Merhabalar,
belki de kaybedilen, farkına varılmadan yaşanılan, fark edilince de geçmişin anılarımı bizleri bu denli etkileyen?
Kim bilir? Bazen düşündükçe, aklıma küçüklüğümde yaşadıklarım veya toplum olarak yaşadıklarımızı günümüz yaşantısında bulamadığımdan, bizleri ürkütüp ötekileşmekten ziyade çekimser ve tepkisizleştirmiştir. Paylaşımdan gelip, tekil ve bencil bir hayat içerisinde yer bulamayışımız daha doğrusu bencilikle olamayacağımızdan dolayı bu denli özenti ve hasret çekmekteyiz.

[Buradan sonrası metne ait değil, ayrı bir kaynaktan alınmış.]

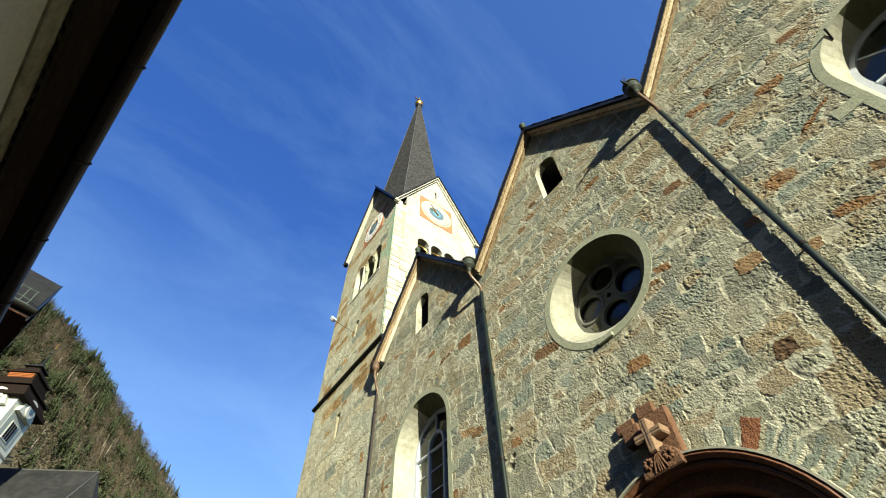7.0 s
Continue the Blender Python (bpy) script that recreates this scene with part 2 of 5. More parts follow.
M_SHINGLE = material("dark_slate", [(0.009, 0.0088, 0.0092), (0.019, 0.0186, 0.0192), (0.038, 0.037, 0.038)], 0.85, large=2.5, fine=7, bump=0.05, per_piece=0.1, spread=0.10, spec=0.25)
M_HIP = material("grey_hip_metal", [(0.035, 0.035, 0.036), (0.075, 0.074, 0.074)], 0.6, large=1, fine=6)
M_WOOD = material("weathered_larch", [(0.10, 0.066, 0.034), (0.31, 0.245, 0.155), (0.58, 0.50, 0.38)], 0.8, large=2, fine=14, bump=0.012, streak=(9, 1.0, 1.0), per_piece=0.25, spread=0.12, spec=0.12)
# near-black, so the deep shade under the eaves is in the colour
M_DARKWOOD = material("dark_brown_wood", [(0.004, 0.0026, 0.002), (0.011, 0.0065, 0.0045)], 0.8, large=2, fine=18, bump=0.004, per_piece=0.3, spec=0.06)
M_SHUTTER = material("brown_shutter_paint", [(0.017, 0.0075, 0.0042), (0.034, 0.016, 0.009)], 0.8, large=2, fine=14, bump=0.004, streak=(6, 6, 0.8), spec=0.08)
M_COPPER = material("aged_copper", [(0.006, 0.0055, 0.0045), (0.020, 0.0135, 0.0095)], 0.4, metal=0.0, large=4, fine=20, spec=0.18)
M_PIPE = material("green_brown_pipe", [(0.004, 0.0075, 0.0055), (0.010, 0.0155, 0.0115)], 0.5, metal=0.0, large=3, fine=15, spec=0.3)
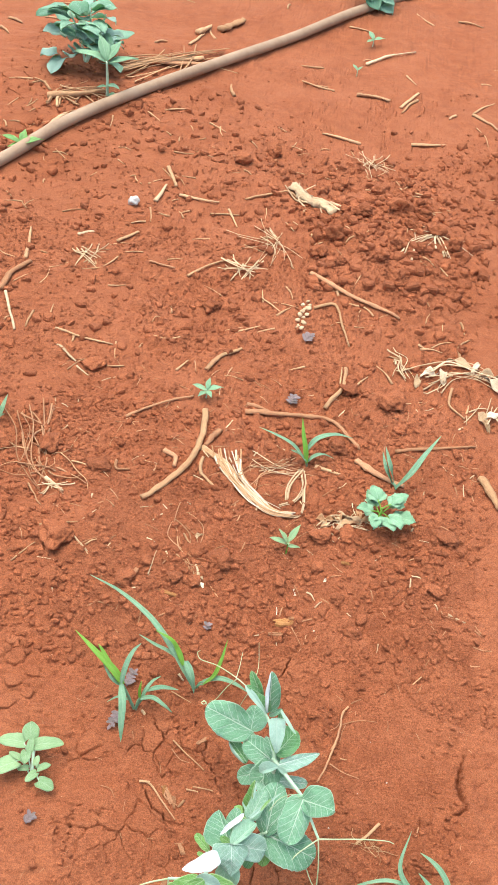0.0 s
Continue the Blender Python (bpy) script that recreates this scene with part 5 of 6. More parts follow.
chip((-0.0559, -0.0948), 0.0175, 0.0085, 0.003, 3, "brown split bark chip", WOOD, 11)
straw((0.1155, 0.2913), (0.1066, 0.2805), 0.0009, seed=51)
straw((0.1151, 0.1622), (0.1119, 0.1494), 0.0007, mat=ROOT, seed=52)
straw((0.1169, 0.0782), (0.1208, 0.0741), 0.0010, mat=WOOD, seed=53)
straw((0.1294, 0.0656), (0.1402, 0.0641), 0.0016, "tan dry leaf scrap on soil", OCHRE, seed=54, flatten=0.35)
straw((-0.2061, 0.3717), (-0.1865, 0.3542), 0.0009, mat=PALE_STRAW, seed=56)
straw((-0.1980, 0.3596), (-0.1813, 0.3717), 0.0007, mat=ROOT, seed=57)
straw((-0.1138, 0.3966), (-0.0961, 0.3639), 0.0007, "thin pale root over crumbly soil", STRAW, mids=((-0.1104, 0.3828), (-0.1037, 0.3730),), name="root", group="roots", seed=301)
straw((-0.1100, 0.3705), (-0.0821, 0.3625), 0.0007, "thin pale root over crumbly soil", STRAW, mids=((-0.1006, 0.3652), (-0.0902, 0.3615),), name="root", group="roots", seed=302)
straw((-0.1080, 0.3990), (-0.0875, 0.3799), 0.0012, "flat pale root strip by a clod", STRAW, mids=((-0.1009, 0.3872), (-0.0943, 0.3835),), name="root", group="roots", seed=303, flatten=0.5)
straw((-0.0906, 0.3630), (-0.0830, 0.3423), 0.0013, "twisted pale husk on crumbly soil", PALE_STRAW, mids=((-0.0882, 0.3570), (-0.0860, 0.3502),), name="straw", group="straws", seed=304, flatten=0.5, tip=1.2)
straw((-0.0881, 0.3566), (-0.0942, 0.3615), 0.0004, "thin curling root by a husk", STRAW, mids=((-0.0900, 0.3529), (-0.0930, 0.3553),), name="root", group="roots", seed=305)
scrap((-0.0815, 0.3423), 0.0085, 0.0028, -62, "papery white end of a husk", BLEACHED, 306, "husk", "husk", "husks", 0.6)
scrap((-0.0842, 0.3507), 0.0075, 0.0030, -35, "papery white end of a husk", PALE_STRAW, 307, "husk", "husk", "husks", 0.6)
scrap((-0.0940, 0.3990), 0.0080, 0.0030, 30, "crumpled pale scrap of husk", PALE_STRAW, 308, "husk", "husk", "husks", 0.8)
scrap((-0.0957, 0.3960), 0.0050, 0.0022, 100, "crumpled pale scrap of husk", PALE_STRAW, 309, "husk", "husk", "husks", 0.8)
scrap((0.0250, 0.3706), 0.0035, 0.0022, 40, "tiny white flake on soil", BLEACHED, 320, "husk", "husk", "husks", 0.4)
scrap((-0.0014, 0.3578), 0.003, 0.0012, 75, "tiny white flake on soil", BLEACHED, 321, "husk", "husk", "husks", 0.4)
scrap((0.0007, 0.3535), 0.0035, 0.0015, 20, "tiny white flake on soil", BLEACHED, 322, "husk", "husk", "husks", 0.4)
scrap((-0.0075, 0.3048), 0.0045, 0.0014, 5, "tiny white flake on soil", BLEACHED, 323, "husk", "husk", "husks", 0.4)
scrap((0.0203, 0.3163), 0.0026, 0.0014, 60, "tiny white flake on soil", BLEACHED, 324, "husk", "husk", "husks", 0.4)
straw((-0.0142, 0.3375), (-0.0124, 0.3280), 0.0006, "short white sliver of straw", BLEACHED, mids=((-0.0134, 0.3339), (-0.0134, 0.3311),), name="straw", group="straws", seed=310)
chip((-0.1098, 0.3296), 0.0155, 0.0034, 0.0020, -8, "orange-tan wood sliver on crumbly soil", OCHRE, 76)
straw((-0.1300, 0.3440), (-0.1274, 0.3702), 0.0007, mat=PALE_STRAW, seed=64)
chip((0.0418, 0.3933), 0.0078, 0.0035, 0.0018, 2, "tan wood chip on crumbly soil", OCHRE, 77)
straw((-0.1056, 0.3784), (-0.1202, 0.4108), 0.0007, "curling rootlets on loose soil", ROOT, 0.25, name="root", group="roots", seed=66)
straw((-0.1006, 0.3750), (-0.0852, 0.3721), 0.0007, "curling rootlets on loose soil", ROOT, -0.2, name="root", group="roots", seed=67)
straw((-0.0923, 0.3726), (-0.1128, 0.4128), 0.0006, "curling rootlets on loose soil", ROOT, -0.15, name="root", group="roots", seed=68)

# The litter of roots and stalks beyond.
straw((-0.1183, 0.5784), (-0.1542, 0.4288), 0.0034, "stout tan dead root with peeling bark", STRAW, mids=((-0.1151, 0.5544), (-0.1148, 0.5268), (-0.1194, 0.4922), (-0.1313, 0.4631), (-0.1429, 0.4442)), name="root", group="roots", seed=70, wiggle=0.005, rough=0.10, tip=0.85, sides=8)
straw((-0.0976, 0.5466), (-0.1091, 0.5214), 0.0040, "short broken root piece", ROOT, name="root", group="roots", seed=71, rough=0.2, sides=8)
straw((-0.1466, 0.5029), (-0.1326, 0.4785), 0.0032, "short broken root piece", ROOT, name="root", group="roots", seed=72, bend=0.2)
straw((-0.1079, 0.5050), (-0.0868, 0.4625), 0.0020, "thin looping root", STRAW, bend=-0.2, name="root", group="roots", seed=73)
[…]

İşte bu seyyar satıcılarımız da hayatımızın o an kalıcı renklerinden ve bulundukları yerlerde ki gereksinimlerimizdi. Bizler olmasaydık onlarda olamayacaktı.
Şu an yaşantımıza baktığımızda maalesef ki kaybedilen çok değerlerimiz mevcut, lakin her kuşak kendi değerlerinden bahseder ve kayıplarını anımsar. Sanırım bizler doya doya, bile bile ne çocukluğumuzu ne de gençliğimizi yaşayabildik.
Hani derler ya onlar çocukken büyüktüler. İşte biz sanırım çocukken büyüktük veya olmak zorunda kalmıştık. Bazen hatıralarım arasında ki ihtiyaçlarımla karşılaştığımda bir iç çekip bunlar bizim çocukluğumuzun ürünleriydi demeden geçemiyorum. İşte o anı değerlendirerek özlemimi gidermeye çalışıyorum.
Bizleri yazısıyla gerilere götürüp, hatıralarımızı canlandıran Ozan beye teşekkürler.